Alex Berezow, a microbiologist from the University of Washington, is leaving Seattle after fourteen years in what he believed was the most beautiful city in the world.

He has penned an eloquent column on his decision for the Seattle Times. It makes for startling reading no matter where you live in the U.S.

For starters, Seattle's policies have created a larger homeless population than in the past. Berezow was so concerned about this that he made an appointment with Debora Juarez, the District 5 City Council member for whom Berezow had voted, to talk about the matter:

I believe strongly that it is not compassionate to leave people who are unable or unwilling to care for themselves to suffer and die on the street. Because many (but certainly not all) homeless people struggle with mental illness or drug addiction, I suggested that Seattle find a way to make it easier to provide treatment to these troubled souls — involuntarily, if need be. It could literally save their lives.

Juarez exclaimed, “What is this? Nazi Germany?”

Appalled — in part because my grandparents survived Nazi Germany — I got up and walked out.

Seattle prides itself on being an anti-Trump city, but in some ways the conduct of its elected officials leave something to be desired, too. They have made Seattle unpleasant and as toxic as any place in the nation:

Slowly but surely, Seattle has become an angry place. Councilmember Kshama Sawant called a police shooting a “brutal murder.” She also tweeted that it was “terrible” for a feminist organization to wish that Barbara Bush, on her death, rest in peace. As a congressional candidate, Pramila Jayapal supporters implied that her respectable opponent, Brady Walkinshaw, was a misogynist and racist. And former Mayor Ed Murray, whose pattern of alleged sexual behavior finally caught up with him, remained defiant until the bitter end.

For a city that prides itself on being “anti-Trump,” it is difficult to see how exactly we’re supposed to possess the moral high ground over “The Other Washington.”

Seattle is also becoming unaffordable:

Seattle is well on its way to becoming the next Vancouver, British Columbia, with the median housing price having spiked to an eye-watering $820,000, far outside the reach of the middle class. Unless they are able to save for about 14 years to afford a down payment, millennials can forget about homeownership entirely.

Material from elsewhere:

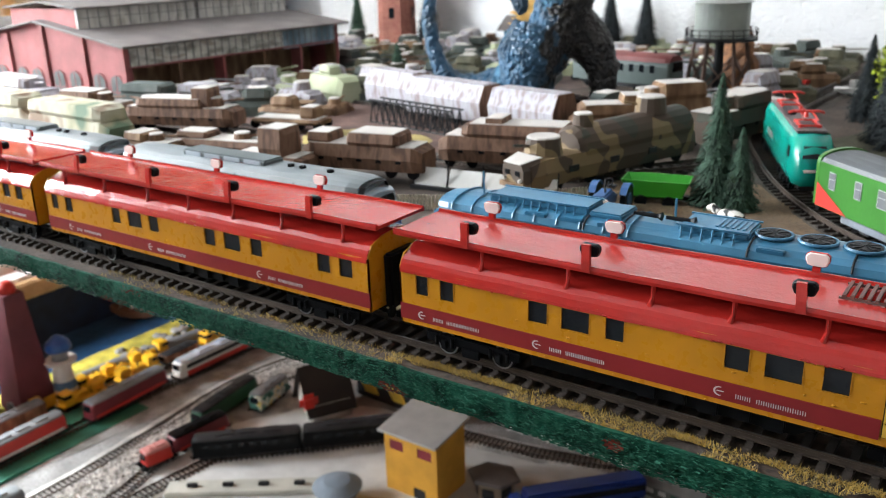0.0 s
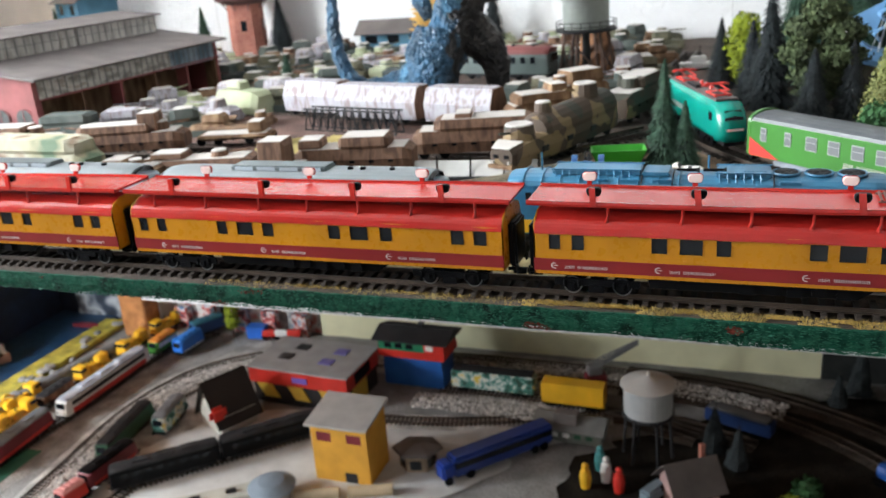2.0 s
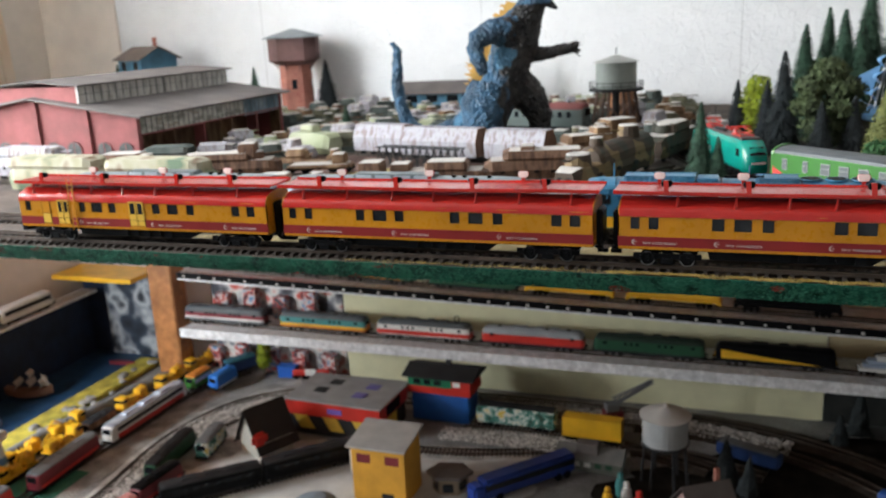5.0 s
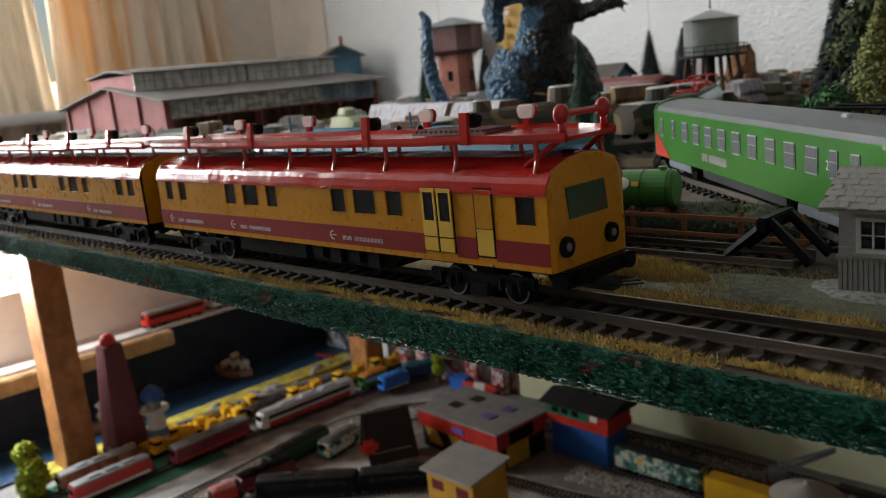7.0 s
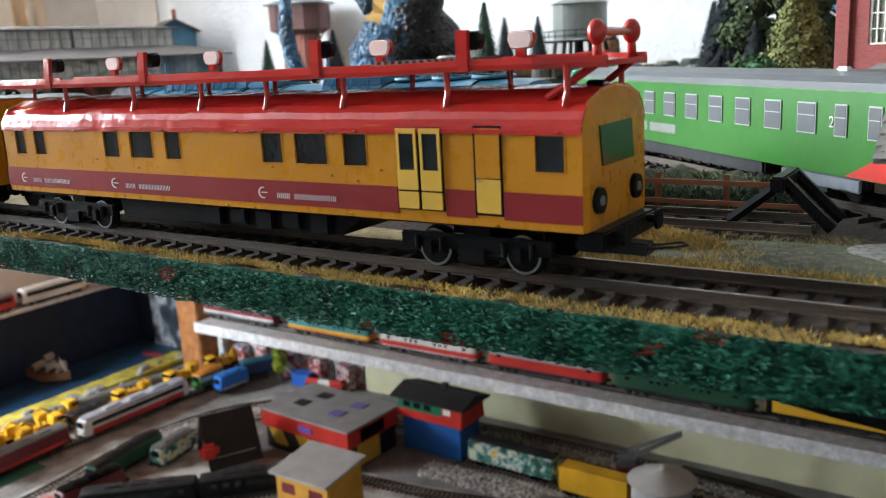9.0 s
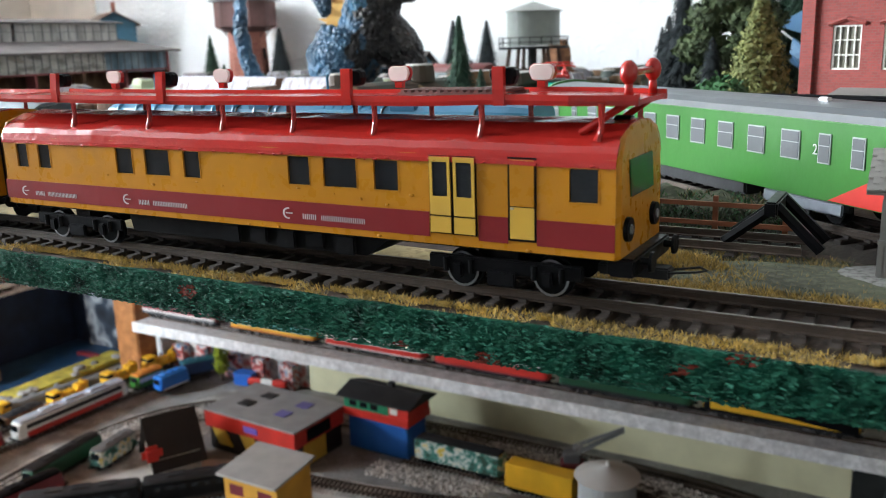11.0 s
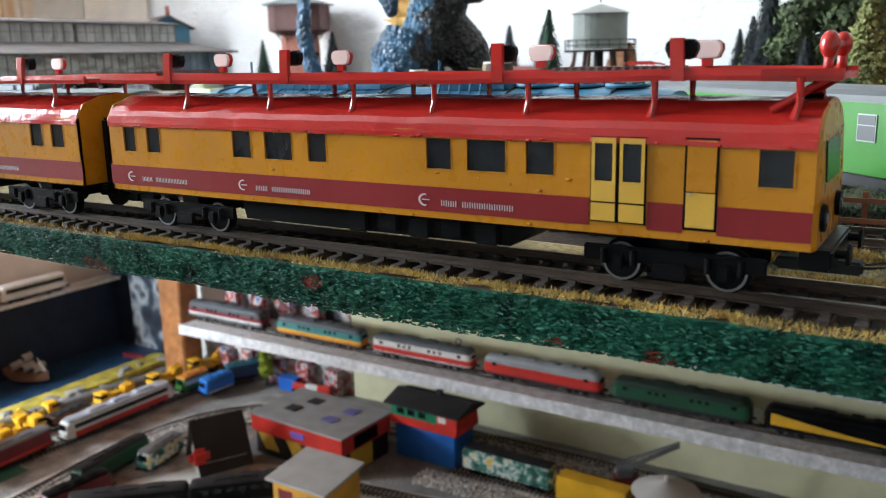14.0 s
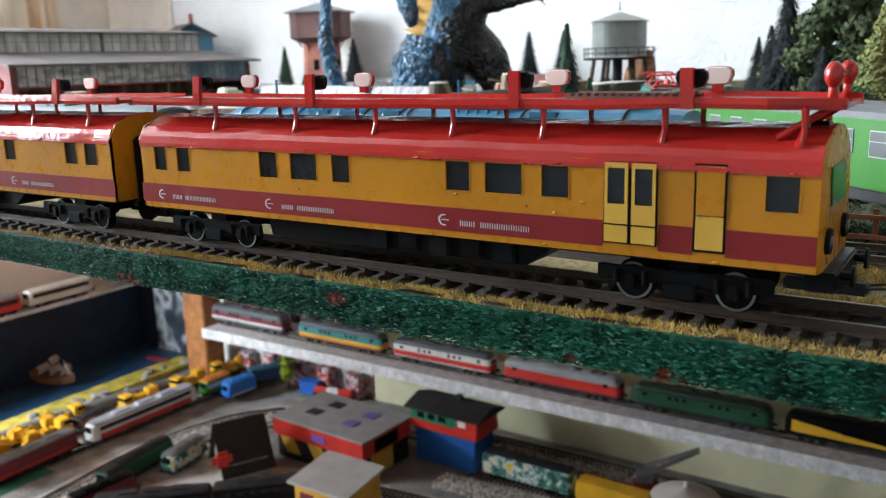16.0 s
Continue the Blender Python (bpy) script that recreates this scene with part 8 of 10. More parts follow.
part("bowsprit", tube(B(), [(-0.044, 0, 0.024), (-0.064, 0, 0.034)], 0.0008, 6), WHITEP, sp)
part("jib", loft(B(), [[(-0.060, y, 0.033), (-0.026, y, 0.060), (-0.028, y, 0.028)] for y in (-0.0004, 0.0004)]), SHB, sp)
part("spanker", loft(B(), [[(0.030, y, 0.026), (0.050, y, 0.030), (0.048, y, 0.055), (0.030, y, 0.048)] for y in (-0.0004, 0.0004)]), SHB, sp)
for x in (-0.022, 0.002, 0.026):
    for s in (-1, 1):
        for d in (-0.006, 0.0, 0.006):
            part("shroud", tube(B(), [(x + d, s * 0.011, 0.016), (x, 0, 0.068)], 0.0003, 4), WHITEP, sp)
chalet(at(0.340, 0.92, 0.066, 12), 0.050, 0.048, 0.034, "brown model house with steep brown roof on the hill", material("brown_boards", (0.17, 0.075, 0.04), 0.7, 0, 0.2), material("red_brown_tiles", (0.20, 0.085, 0.06), 0.75, 0, 0.2, 200, 0.3), True, 0.042)
# crumpled brown rock beside the steel tower
rk = B()
rings = []
for j in range(8):
    q = 0.017 * (1 - 0.55 * (j / 7.0) ** 1.5)
    rings.append([(1.6 * q * math.cos(0.524 * k) * (1 + 0.45 * noise.noise((k * 0.9, j * 0.8, 3))), q * math.sin(0.524 * k) * (1 + 0.45 * noise.noise((k * 0.9, j * 0.8, 9))), 0.0115 * j + 0.004 * noise.noise((k, j, 5))) for k in range(12)])
loft(rk, rings)
rko = part("rock", rk, material("orange_brown_rock", (0.24, 0.11, 0.05), 0.9, 0, 0.4, 120, 0.8, (0.10, 0.05, 0.03), 0.7, 40))
rko.matrix_world = at(-0.108, 0.875, GU - 0.002)
tagged(rko, "orange-brown crumpled rock beside the steel water tower", "rock")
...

The $15 minimum wage has added gasoline to the fire. Though it hasn’t even been fully implemented yet, the most recent study last summer revealed that when the minimum moved from $11 to $13 an hour, low-wage workers lost about $125 per month. That means that the law raises costs for businesses and customers while actually harming employees it was meant to help.

Meanwhile, the City Council turns its attention to such issues as climate change and foreign policy, neglecting homelessness and traffic problems.

In a nutshell, Alex Berezow is leaving the city he loved because Seattle is a progressive paradise.